Study of nitrogen removal performance in pilot-scale multi-stage vermi-biofilter: operating conditions impacts and nitrogen speciation transformation

The present work investigates pollutant removal and the transformation of nitrogen from sewage wastewater using a pilot-scale multi-stage bio-vermifilter system. Over a study period of 48 weeks, the pollutant removal performance of the system was measured and the effects of hydraulic loading rate (HLR) and dry-wet ratio (D/W) were estimated. The relationship between oxygen transfer rate and load of oxygen necessity was calculated and analysed for system optimisation. The method for diluting the isotope delta N-15-NO3 (-) was applied to study nitrogen transfer. Moreover, statistical correlations were analysed to determine the crucial factors which influence nitrogen transfer efficiency. The system removes pollutants efficiently; specifically, the average removal efficiencies are 94.2 % for chemical oxygen demand (COD), 93.3 % for NH4 (+)-N, and 58.2 % for total nitrogen (T-N). Lowering HLR and D/W can enhance nitrogen removal.

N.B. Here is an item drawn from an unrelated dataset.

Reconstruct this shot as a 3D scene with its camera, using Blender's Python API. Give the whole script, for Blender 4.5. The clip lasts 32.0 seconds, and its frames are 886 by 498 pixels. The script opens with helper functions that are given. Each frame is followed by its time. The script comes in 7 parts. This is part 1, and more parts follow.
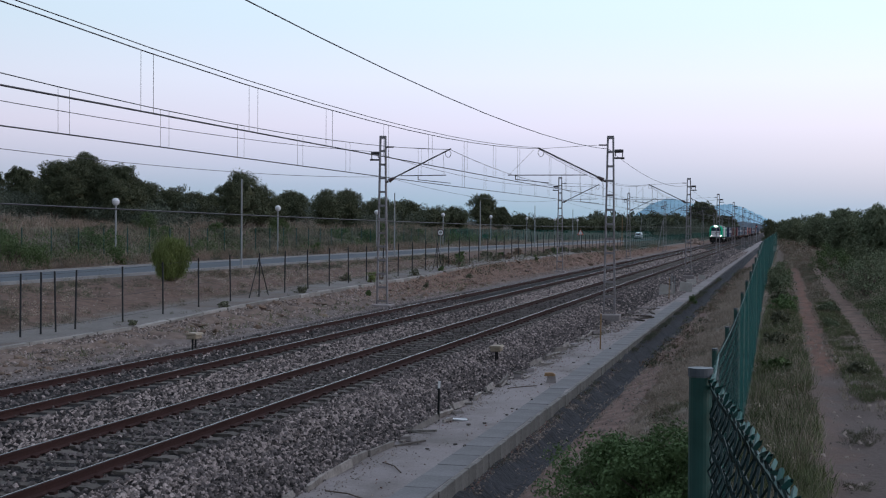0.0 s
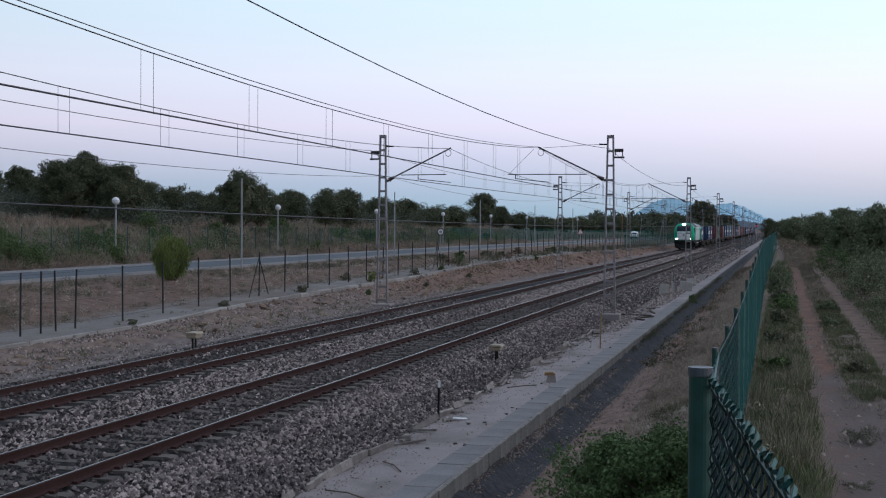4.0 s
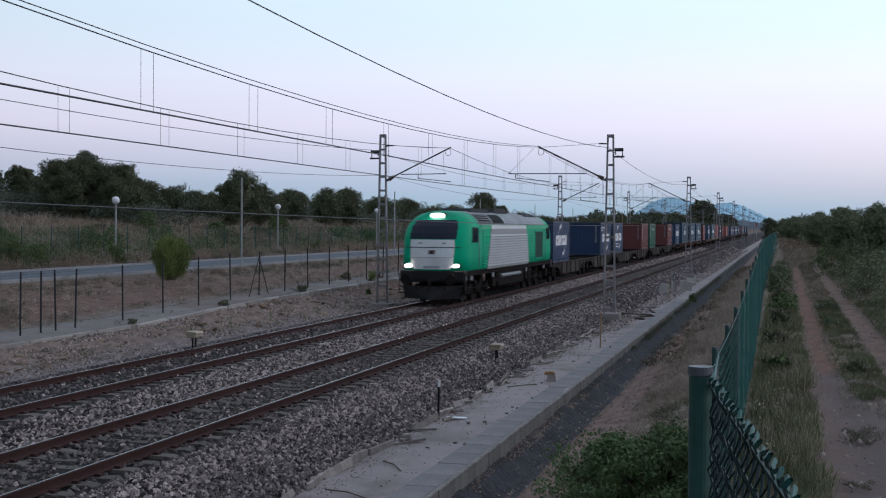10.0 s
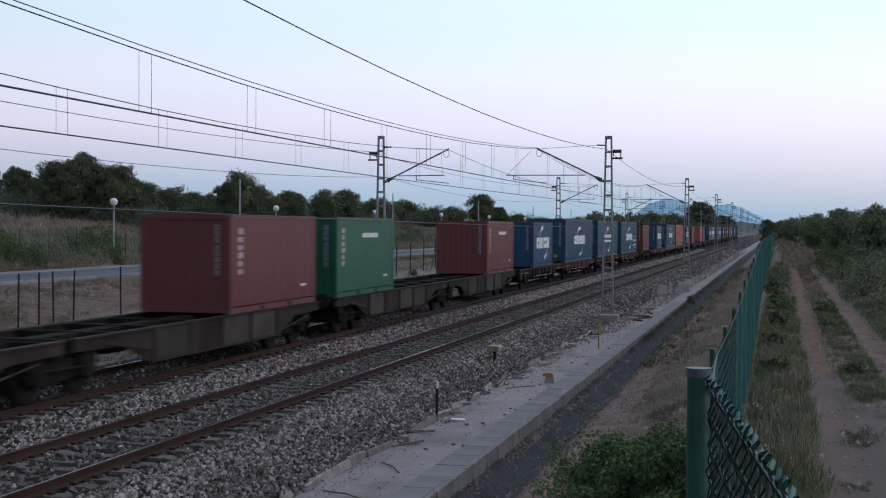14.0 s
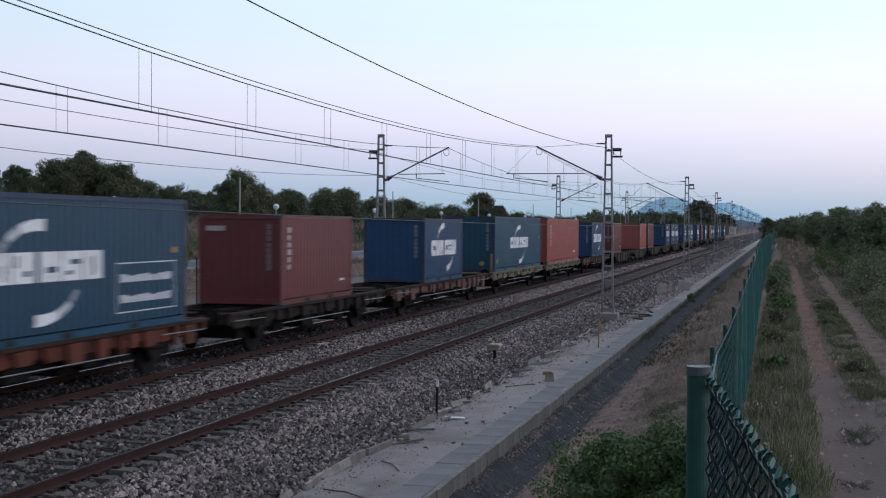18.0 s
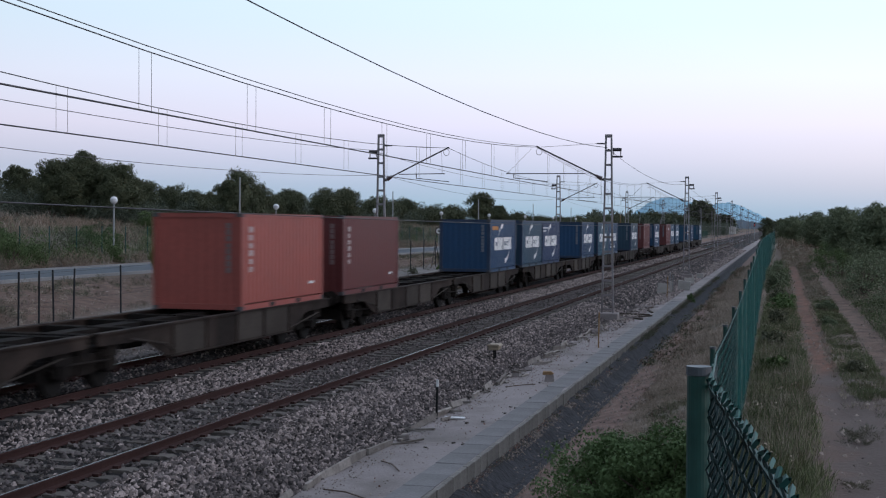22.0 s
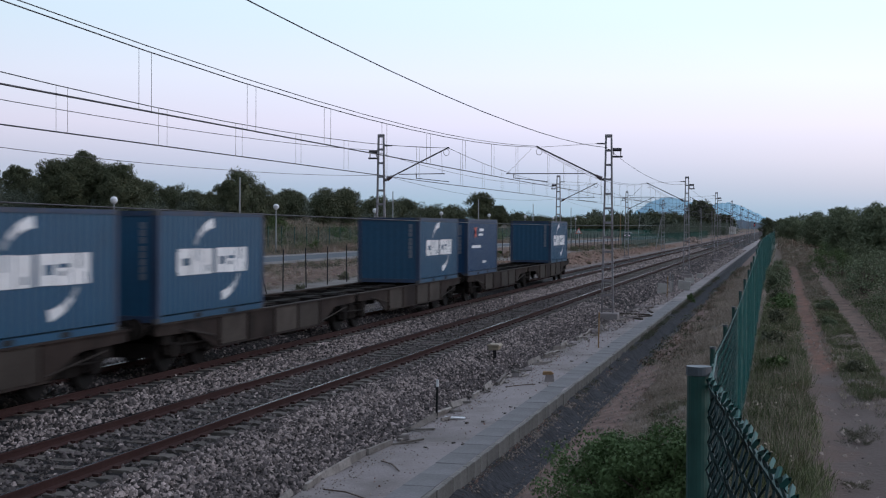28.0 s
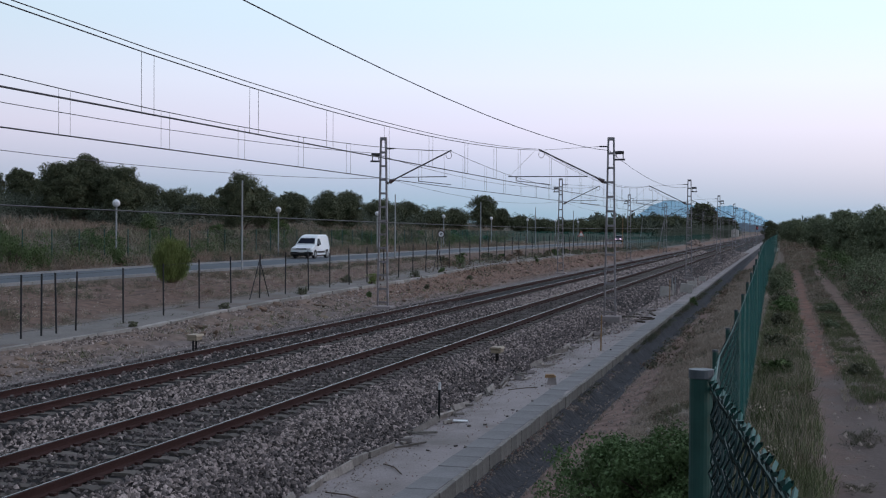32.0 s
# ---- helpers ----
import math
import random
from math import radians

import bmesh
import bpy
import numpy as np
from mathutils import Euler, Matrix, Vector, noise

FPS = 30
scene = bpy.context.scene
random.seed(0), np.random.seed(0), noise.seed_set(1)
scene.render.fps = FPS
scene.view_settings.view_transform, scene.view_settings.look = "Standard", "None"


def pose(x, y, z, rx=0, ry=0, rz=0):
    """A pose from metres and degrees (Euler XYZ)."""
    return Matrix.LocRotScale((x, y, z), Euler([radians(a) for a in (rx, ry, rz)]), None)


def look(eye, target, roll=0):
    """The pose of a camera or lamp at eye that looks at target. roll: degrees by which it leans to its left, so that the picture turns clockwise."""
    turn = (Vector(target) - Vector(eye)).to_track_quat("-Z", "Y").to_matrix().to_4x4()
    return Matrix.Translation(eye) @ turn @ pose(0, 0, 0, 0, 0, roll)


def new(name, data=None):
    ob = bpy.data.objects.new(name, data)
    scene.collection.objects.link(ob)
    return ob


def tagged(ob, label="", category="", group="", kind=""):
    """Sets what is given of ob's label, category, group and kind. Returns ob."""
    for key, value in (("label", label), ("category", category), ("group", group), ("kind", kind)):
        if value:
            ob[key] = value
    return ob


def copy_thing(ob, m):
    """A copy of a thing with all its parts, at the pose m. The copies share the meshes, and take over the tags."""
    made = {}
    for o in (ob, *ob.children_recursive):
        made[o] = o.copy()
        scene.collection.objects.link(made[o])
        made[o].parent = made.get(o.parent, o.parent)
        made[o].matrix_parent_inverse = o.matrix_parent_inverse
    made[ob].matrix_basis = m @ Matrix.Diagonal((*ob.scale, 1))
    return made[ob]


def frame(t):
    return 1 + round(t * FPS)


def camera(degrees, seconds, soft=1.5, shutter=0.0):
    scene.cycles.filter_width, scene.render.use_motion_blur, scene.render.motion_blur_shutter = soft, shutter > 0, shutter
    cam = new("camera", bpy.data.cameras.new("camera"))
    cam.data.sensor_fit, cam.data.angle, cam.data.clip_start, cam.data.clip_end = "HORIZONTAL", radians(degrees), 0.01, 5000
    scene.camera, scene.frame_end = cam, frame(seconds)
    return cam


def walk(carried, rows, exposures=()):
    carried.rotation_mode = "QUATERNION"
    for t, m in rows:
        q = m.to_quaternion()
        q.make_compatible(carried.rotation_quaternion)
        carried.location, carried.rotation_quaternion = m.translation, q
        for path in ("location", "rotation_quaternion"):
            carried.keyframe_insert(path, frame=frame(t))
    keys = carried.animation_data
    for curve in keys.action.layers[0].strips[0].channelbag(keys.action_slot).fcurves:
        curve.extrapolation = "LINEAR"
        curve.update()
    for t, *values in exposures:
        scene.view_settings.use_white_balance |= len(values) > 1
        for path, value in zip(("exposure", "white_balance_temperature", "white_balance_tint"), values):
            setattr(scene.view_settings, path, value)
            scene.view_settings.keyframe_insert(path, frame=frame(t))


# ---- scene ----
cam = camera(37.24, 32.0, soft=1.15, shutter=0.42)

EYE = Vector((0.0, 0.0, 3.433))
FOCAL = 1568 / 2 / math.tan(radians(37.24 / 2))


def aim(dx, dy):
    """The pose of the tripod camera, swung by a small drift."""
    yaw = 0.253 + dx / FOCAL
    pitch = -0.017 + dy / FOCAL
    way = Vector((-math.sin(yaw) * math.cos(pitch), math.cos(yaw) * math.cos(pitch), math.sin(pitch)))
    return look(EYE, EYE + way * 50, 0.344)


walk(cam, [(t, aim(dx, dy)) for t, dx, dy in (
    (0.0, 0, 0), (0.5, 0, -0.6), (1.0, 0, -2.4), (3.0, 0, -2.4), (3.5, 0, -1.2), (5.5, 0, -2.2), (7.5, 0, -2.4), (8.0, 0, -4.0),
    (8.5, 0, -4.0), (9.0, 0, -2.5), (11.0, 0, -2.5), (11.5, 0, -1.0), (13.0, 0, -1.0), (13.5, -2.0, -1.2), (14.0, -3.2, 0.2),
    (14.5, -3.2, -1.2), (16.5, -3.2, -3.4), (17.0, -3.2, -2.6), (29.0, -3.2, -2.6), (29.5, 0, -2.4), (30.0, 1.2, -2.4),
    (30.5, 1.0, 1.0), (31.0, 1.0, 1.0), (31.5, 1.0, 2.6), (32.0, 1.0, 2.6))],
     [(0.0, 0.0), (11.0, 0.0), (13.0, 0.03), (17.0, 0.06), (29.5, 0.06), (31.0, 0.02), (32.0, 0.0)])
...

Nitrogen speciation and transformation were examined under an optimised condition with an HLR of 0.36 m day(-1) and a D/W of 3. The results of isotope delta N-15-NO3 (-) dilution showed that NO3 (-)-N was mainly produced in trickling bio-filter and vermibio-filter (VBF) I. By contrast, NO3 (-)-N was mainly reduced in VBF II. Under stable operating conditions and environmental factors, COD/T-N was verified as the crucial factor in nitrogen removal.